What are Spot Instances and options on AWS, Azure, and GCE?


What are Spot instances?

They’ve been around for several years, particularly prominent in the world of Amazon AWS. They provide access to unused resources within a cloud data center at a significant discount – but the resources can be recalled by the cloud provider almost immediately.

When are good option?

The fact that Spot Virtual Machines can stop running with almost no notice clearly means they don’t make sense in every case, but there are certain scenarios where they can work very well such as:

  • Big Data
  • Containers and kubernetes services
  • Development & Testing environments
  • High Performance Computing (HPC)
  • Short-lived jobs

Options and Best Practices:

Spot Instances in AWS

AWS has had Spot Instance options available for many years.

  • With Spot Instances, you need to specify the price you are willing to pay per hour. If the spot price is below your bid price, you can use that Instance until the price is above your bid price.
  • When you are submitting a Spot Instance request, you need to specify the Instance type and the Availability Zone.
  • In AWS Spot Instances, you need to prepare for interruptions. When the this Instance price is above your bid price, your Instance will be taken away and terminated.
  • AWS recently announced that you can stop Spot Instances. Until recently, you could not stop an AWS Spot Instance even though it is an EBS backed Instance, your only option was to reboot.
  • AWS Spot Instances are integrated with Auto-scaling
  • You can use a combination of on-demand and Spot Instances
  • Spot Instances have a feature called EC2 Spot Fleet. With that, you can bid and launch a bunch of EC2 servers with single API request. You need to specify a maximum price, target capacity, Instance type and availability zone. Even though Spot Instance prices change, Fleet tries to maintain the desired Instance capacity.
  • You can use Spot Instances with the dedicated or multi-tenant Instance. Dedicated Instances run dedicated hardware and only for a single customer.

Spot Instances in Azure

Azure recently launched the concept of Spot Instance,

  • You can choose to deploy your Spot Virtual Machines without capping the price. Azure will charge you the Spot Virtual Machine price at any given time, giving you peace of mind that your Virtual Machines will not be evicted for price reasons.
  • If your workload does not require a specific Virtual Machine series and size, then you can find other Virtual Machines in the same region that may be cheaper.
  • If your workload is not dependent on a specific region, then you can find a different Azure region to reduce your cost.
  • For long-running operations, try to create checkpoints so that you can restart your workload from a previous known checkpoint to handle evictions and save time.
  • In scale-out scenarios, to save costs, you can have two VMSS, where one has regular Virtual Machines and the other has Spot Virtual Machines. You can put both in the same load balancer to opportunistically scale out.
  • Listen to eviction notifications in the Virtual Machine to get notified when your Virtual Machine is about to be evicted.
  • If you are willing to utilize pay-as-you-go prices, then use Eviction type to “Capacity Eviction only”, in the API provide “-1” as max price as Azure never charges you more than the Spot Virtual Machine price.
  • To handle evictions, build a retry logic to redeploy Virtual Machines. If you do not require a specific Virtual Machine series and size, then try to deploy a different size that matches your workload needs.
  • While deploying VMSS, select max spread in portal management tab or FD==1 in the API to find capacity in a zone or region.

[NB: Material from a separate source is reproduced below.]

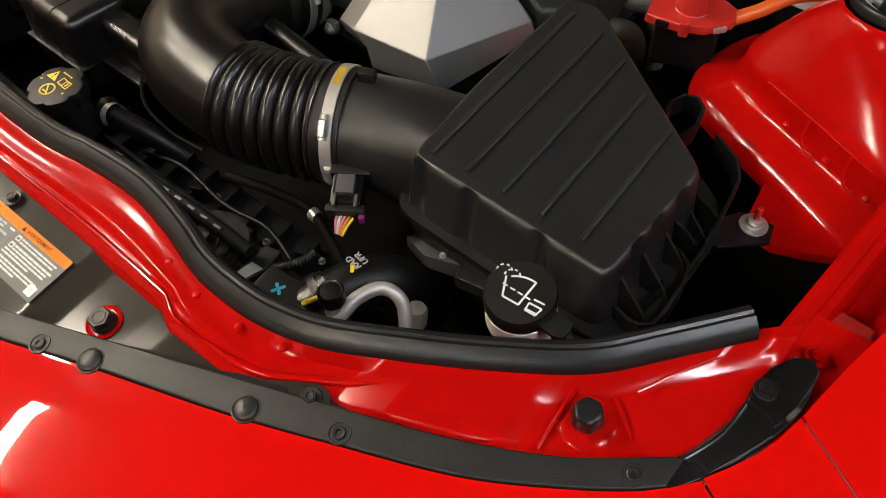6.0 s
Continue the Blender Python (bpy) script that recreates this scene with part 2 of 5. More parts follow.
def lettering(name, text, size, mat, parent, m, align="CENTER", bold=0.0, depth=0.0004, label=""):
    """Words as a thin mesh in the built-in font."""
    cu = bpy.data.curves.new(name, "FONT")
    cu.body, cu.size, cu.extrude, cu.align_x, cu.align_y, cu.offset = text, size, depth, align, "CENTER", bold
    cu.resolution_u = 3
    tmp = new("tmp", cu)
    dg = bpy.context.evaluated_depsgraph_get()
    me = bpy.data.meshes.new_from_object(tmp.evaluated_get(dg))
    bpy.data.objects.remove(tmp)
    me.materials.clear()
    me.materials.append(mat)
    me.name = name
    ob = new(name, me)
    ob.parent = parent
    ob.matrix_basis = m
    return tagged(ob, label)


def hex_bolt(r, h, washer=1.5):
    head = [(r * math.cos(radians(60 * k)), r * math.sin(radians(60 * k))) for k in range(6)]
    w = h * 0.35
    bm = lathe([(r * washer, 0), (r * washer, w * 0.6), (r * washer * 0.92, w), (r * 0.9, w)], 20)
    top = prism([(x, y, w) for x, y in head], [(x * 0.97, y * 0.97, h) for x, y in head], r * 0.1, 1)
    dish = lathe([(r * 0.62, h - 0.0001), (r * 0.6, h + 0.0006), (r * 0.45, h + 0.0005), (r * 0.4, h - 0.0001)], 14)
    return join(bm, top, dish)


# ---- room ----
def wall(name, m, sx, sy, mat, label):
    ob = single(name, rbox(sx, sy, 0.1, 0.0), mat, label, "wall" if "wall" in name else name, m, kind="structure")
    return ob


floor = wall("floor", pose(0, 0, 0.05), 9, 9, FLOOR_PAINT, "tan epoxy-coated garage floor")
ceiling = wall("ceiling", pose(0, 0, 3.0), 9, 9, CEILING_PAINT, "dark painted garage ceiling")
for k, nm in enumerate(("wall_north", "wall_west", "wall_south", "wall_east")):
    a = 90 * k
    wall(nm, pose(-4.4 * math.sin(radians(a)), 4.4 * math.cos(radians(a)), 1.45, 90, 0, a), 8.8, 3.1, WALL_PAINT, "plain taupe painted garage wall")

# tube lamps: bars of an open honeycomb pattern under the ceiling
def tube_lamp(bars, mat):
    o = Vector((*bars[0][0], 2.976))
    lamp = thing("tube_lamp", "white tube lamp of joined bars lit under the ceiling", "ceiling lamp", Matrix.Translation(o), group="ceiling lamps")
    for p, q in bars:
        part("tube", sweep([Vector((*p, 2.976)) - o, Vector((*q, 2.976)) - o], 0.039, 8, 1), mat, lamp)


tube_lamp([((-1.62, 0.14), (-1.54, -0.04)), ((-1.49, -0.4), (-1.455, -0.57)), ((-1.45, -0.59), (-1.24, -1.35))], GLOW)
tube_lamp([((-2.5, -0.3), (-2.65, -0.8)), ((-2.4, 0.38), (-2.9, 0.5))], GLOW)
# unseen cool bars added to brighten the right side and silver facets
tube_lamp([((1.5, 0.1), (1.9, -0.3)), ((1.95, -0.3), (2.4, 0.0)), ((2.5, 1.25), (3.0, 1.55))], GLOW_COOL)
tube_lamp([((0.0, -2.2), (0.4, -2.4)), ((0.44, -2.4), (0.5, -2.2))], GLOW)
# unseen cool bar added to bring front light to the filler neck
tube_lamp([((1.2, -2.35), (1.7, -2.5))], GLOW_COOL)


# ---- the car's front: fascia, trim rail, panels, seal ----
# outer edge of the trim rail, from the nose to the fender (x, y); the car is the same on both sides
EDGE = soft_fn([(0, -0.146), (0.082, -0.12), (0.164, -0.097), (0.25, -0.071), (0.345, -0.034), (0.466, 0.01), (0.554, 0.047), (0.633, 0.082), (0.688, 0.115),
                (0.74, 0.153), (0.769, 0.185)])
SIDE = soft_fn([(0.769, 0.185), (0.79, 0.225), (0.799, 0.265), (0.805, 0.306), (0.812, 0.345), (0.829, 0.427), (0.8385, 0.495), (0.85, 0.562), (0.859, 0.628), (0.879, 0.8), (0.9, 1.05)])
# inner edge of the trim rail
INNER = soft_fn([(0, -0.106), (0.03, -0.098), (0.1, -0.083), (0.186, -0.064), (0.231, -0.051), (0.315, -0.018), (0.441, 0.032), (0.533, 0.069), (0.617, 0.104),
                 (0.687, 0.142), (0.748, 0.19)])
# where the black shield ends and the red crossmember begins
MEET = [(0, 0.034), (0.08, 0.035), (0.17, 0.037), (0.336, 0.04), (0.346, 0.04), (0.366, 0.03), (0.423, 0.033), (0.448, 0.037), (0.478, 0.054), (0.503, 0.069), (0.528, 0.069),
        (0.54, 0.072), (0.617, 0.104), (0.687, 0.142), (0.748, 0.19), (0.765, 0.25)]
# front foot of the rubber seal
SEAL = soft_fn([(0, 0.076), (0.06, 0.076), (0.11, 0.079), (0.16, 0.087), (0.21, 0.092), (0.25, 0.092), (0.3, 0.085), (0.345, 0.075), (0.385, 0.073), (0.433, 0.077), (0.485, 0.092),
                (0.542, 0.122), (0.606, 0.16), (0.667, 0.203), (0.708, 0.25), (0.747, 0.298)])


def both(fn):
    """Runs fn for the right side (1) and the left side (-1)."""
    return [fn(1), fn(-1)]


def ease(a, b, x):
    t = min(1, max(0, (x - a) / (b - a)))
    return t * t * (3 - 2 * t)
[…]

Spot Instances in Google Cloud

Google Cloud’s option for Spot Instances is like AWS – called “Preemptible VM Instances”.

  • Preemptible VM Instances are 80% cheaper than a regular VM, and there is no variable pay like AWS, Here the prices are fixed.
  • Preemptible VM Instances are terminated after 24 hours and you get a 30-second time slot before terminating.
  • You can see preemptible VM Instances in the Google console, and it will be in the terminated state. You can still recover the data from the attached storage, but the attached storage is billable.
  • Google shutdown scripts can use to perform cleanup tasks, export logs, and gracefully terminate a running process.
  • You can use Preemptible VM with managed Instance groups. Managed Instance groups are like Autoscaling in AWS.
  • If the Preemptible Instance gets terminated, compute engine tries to launch a replacement Instance.